The old guy told me right off the bet that its all a lie confirming my bias suspicious about some other dude. There is no other dude he is imaginary thats why she is single all the time. She is not in a rush. She is trying to actively friend-zone me.Silly b!tch.

She is prudent horny little virgin as I suspected (underline horny). She doesnt get f?%cked, I can smell it on her (my gut says so). Religious and strict folks in there did it to her.

Solution: I have to go the extra mile on this one because it is a test in its own way. Which means I have to accept that "friendship" (an excuse not to put out quickly enough) as the last resort if she does not change her mind.

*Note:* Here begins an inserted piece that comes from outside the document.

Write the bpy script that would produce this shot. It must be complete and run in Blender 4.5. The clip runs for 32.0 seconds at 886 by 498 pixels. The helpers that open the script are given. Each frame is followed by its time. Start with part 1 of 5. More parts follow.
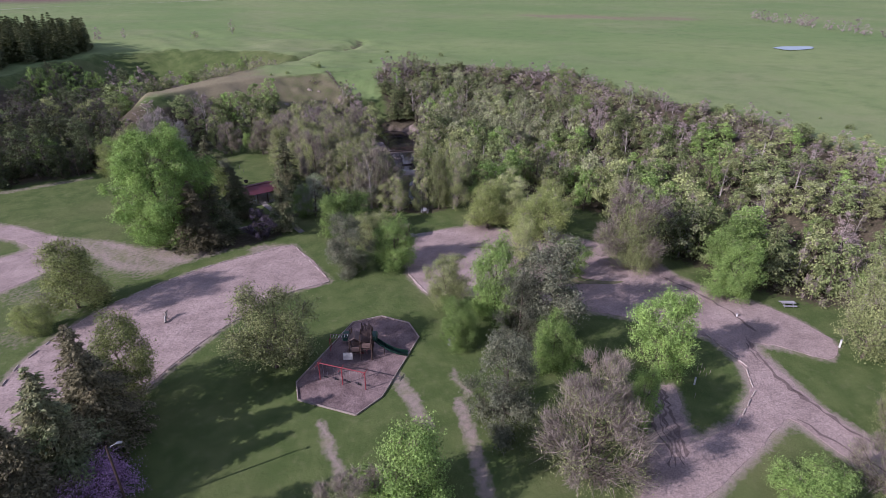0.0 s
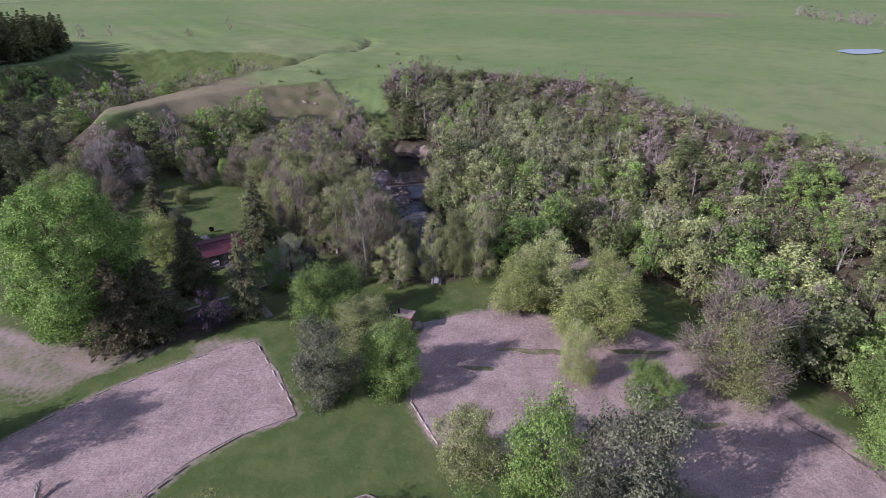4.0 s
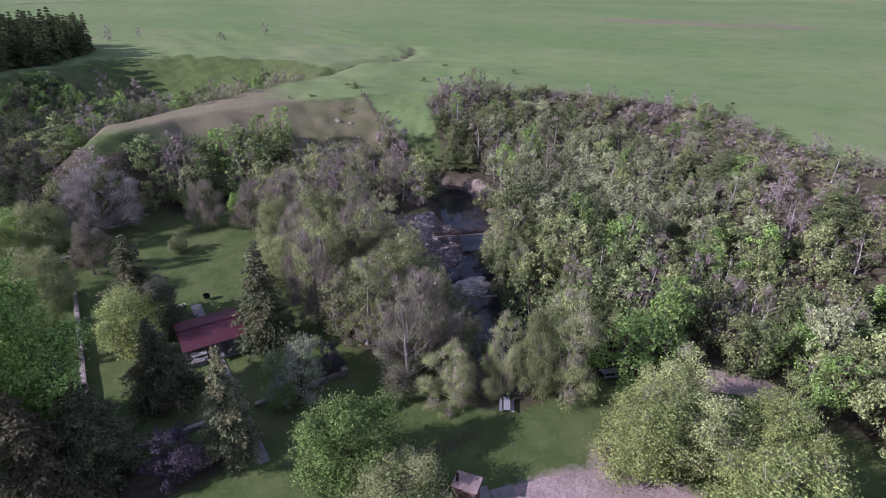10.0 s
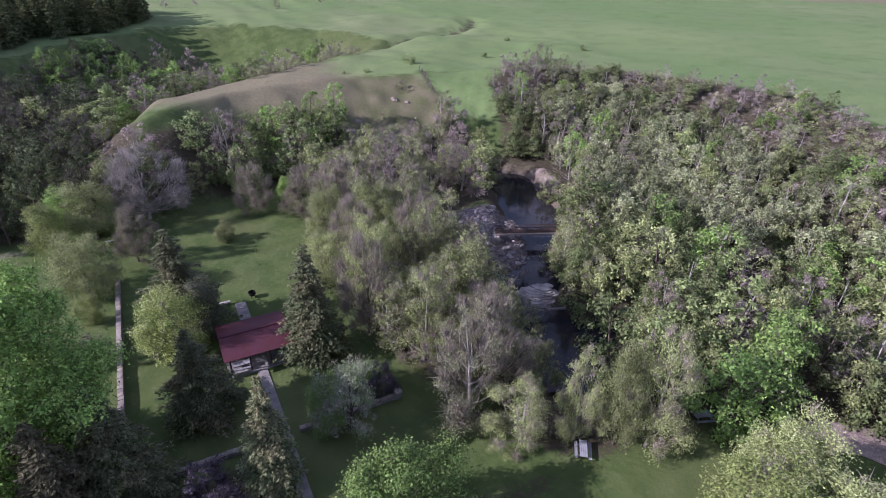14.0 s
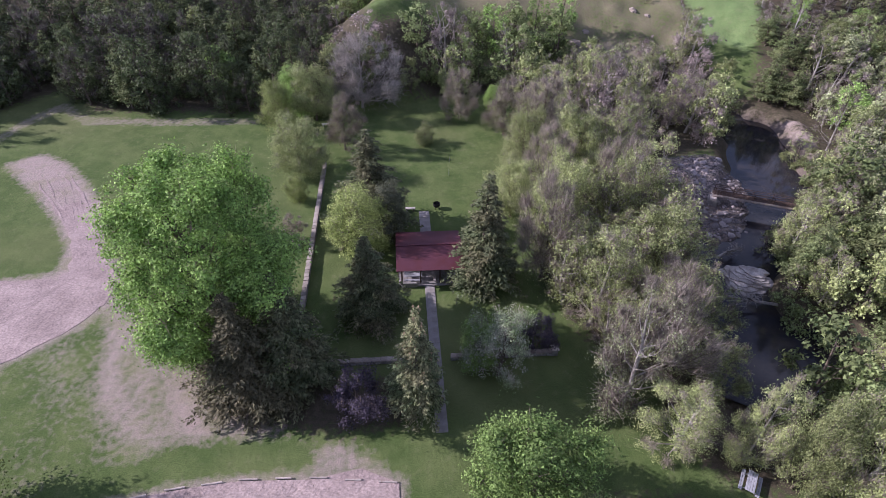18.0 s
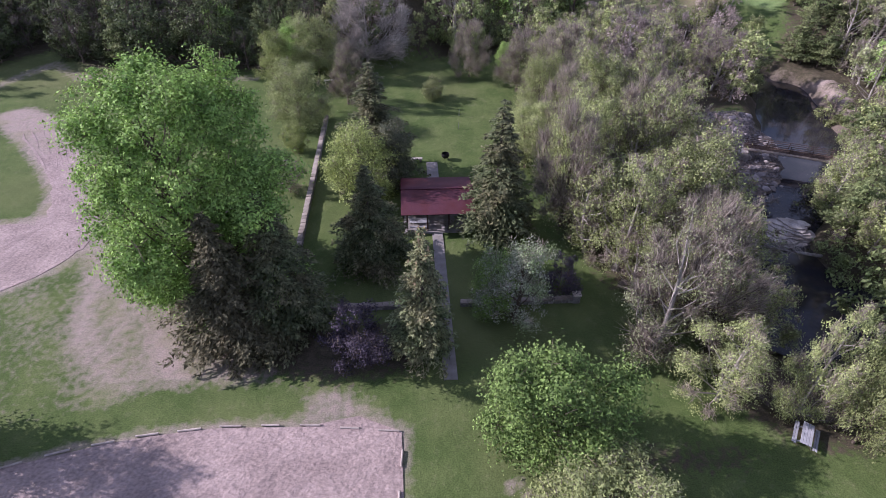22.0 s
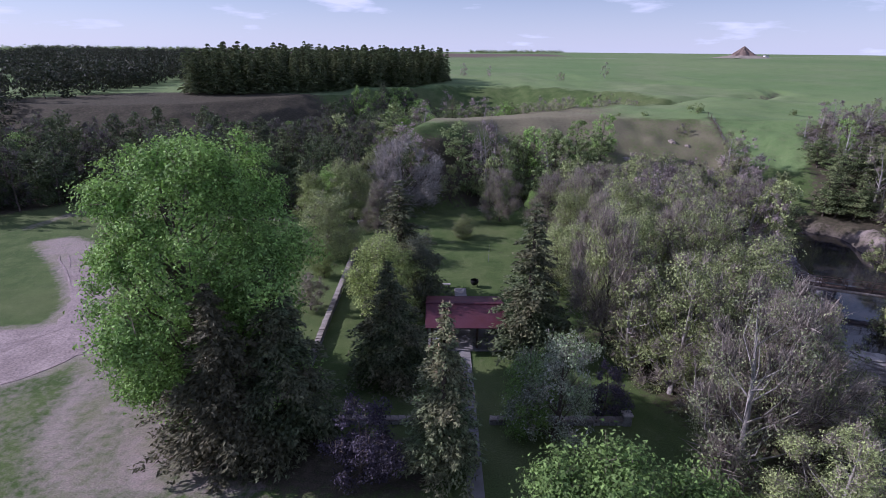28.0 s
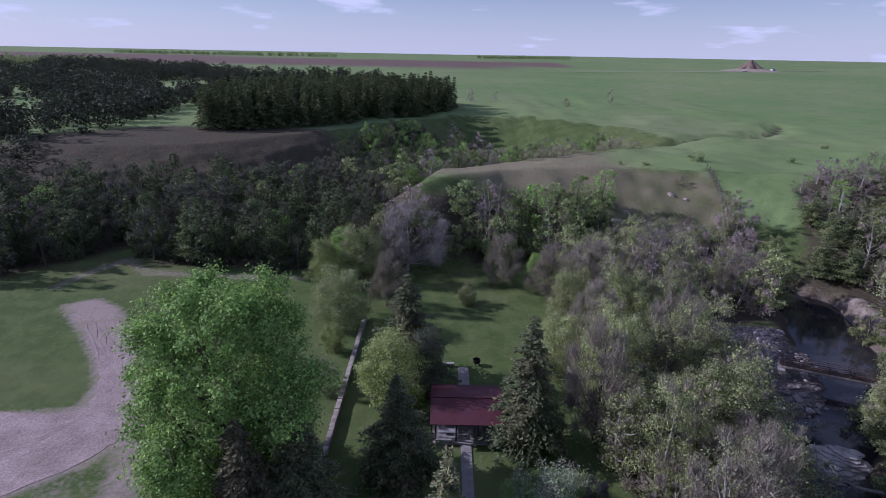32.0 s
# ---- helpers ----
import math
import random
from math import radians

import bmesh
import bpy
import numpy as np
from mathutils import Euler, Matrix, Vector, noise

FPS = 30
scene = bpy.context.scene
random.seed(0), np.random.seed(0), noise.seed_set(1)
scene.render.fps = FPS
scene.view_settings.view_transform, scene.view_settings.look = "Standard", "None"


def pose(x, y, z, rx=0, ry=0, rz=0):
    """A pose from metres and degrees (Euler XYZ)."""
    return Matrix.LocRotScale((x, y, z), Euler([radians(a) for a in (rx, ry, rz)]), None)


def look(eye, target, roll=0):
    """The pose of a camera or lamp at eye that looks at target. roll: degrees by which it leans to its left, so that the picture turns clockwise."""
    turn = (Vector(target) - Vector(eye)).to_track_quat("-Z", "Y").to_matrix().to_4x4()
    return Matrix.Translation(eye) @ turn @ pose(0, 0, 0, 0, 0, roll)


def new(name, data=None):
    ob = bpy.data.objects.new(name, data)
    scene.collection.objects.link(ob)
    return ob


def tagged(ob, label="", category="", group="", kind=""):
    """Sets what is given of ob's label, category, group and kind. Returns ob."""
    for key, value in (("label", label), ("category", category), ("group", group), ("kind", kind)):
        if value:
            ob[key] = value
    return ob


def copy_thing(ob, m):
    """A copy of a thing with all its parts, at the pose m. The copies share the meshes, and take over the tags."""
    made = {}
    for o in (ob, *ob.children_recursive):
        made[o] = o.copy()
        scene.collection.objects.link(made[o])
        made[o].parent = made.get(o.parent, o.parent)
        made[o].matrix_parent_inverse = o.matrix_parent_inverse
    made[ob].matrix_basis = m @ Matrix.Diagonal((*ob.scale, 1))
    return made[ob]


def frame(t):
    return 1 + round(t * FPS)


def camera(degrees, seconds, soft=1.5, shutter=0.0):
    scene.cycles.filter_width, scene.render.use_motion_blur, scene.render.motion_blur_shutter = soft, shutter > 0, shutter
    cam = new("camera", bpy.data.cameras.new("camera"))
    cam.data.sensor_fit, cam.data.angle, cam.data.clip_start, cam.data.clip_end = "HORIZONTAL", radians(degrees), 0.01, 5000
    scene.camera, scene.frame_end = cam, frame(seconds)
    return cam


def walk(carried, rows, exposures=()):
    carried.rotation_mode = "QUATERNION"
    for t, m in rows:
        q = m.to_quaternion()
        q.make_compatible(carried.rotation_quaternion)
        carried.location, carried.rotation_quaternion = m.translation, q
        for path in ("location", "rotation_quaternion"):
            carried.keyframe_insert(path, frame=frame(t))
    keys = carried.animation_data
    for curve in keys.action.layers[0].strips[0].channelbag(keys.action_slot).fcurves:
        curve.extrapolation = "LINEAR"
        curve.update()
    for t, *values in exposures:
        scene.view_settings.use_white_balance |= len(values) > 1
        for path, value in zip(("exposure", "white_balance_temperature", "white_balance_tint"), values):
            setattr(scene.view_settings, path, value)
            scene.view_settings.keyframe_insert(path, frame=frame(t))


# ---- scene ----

Actions: she likes the physical contact with me and started returning it, it's pretty obvious, which means she will get seduced by me at some point down the line. Thats why she counteroffers and agrees to go out as friends, meaning I should wait. I am not in LJBF, as there is sexual tension and she is enjoying it, and no other normal LJBF stuff is present. I'll turn her sexy dial up so hard that she will beg me to do her.

Plus, why burn the bridges anyway? (Loveshogun has it right) I am starting to work on a f%$ch-buddy prospect meanwhile.

I am gonna use Igetit's line on Monday to test it out: "So does that mean no kissin' and making out, or anything like that?" If it fails, I ll freeze out and see where that goes.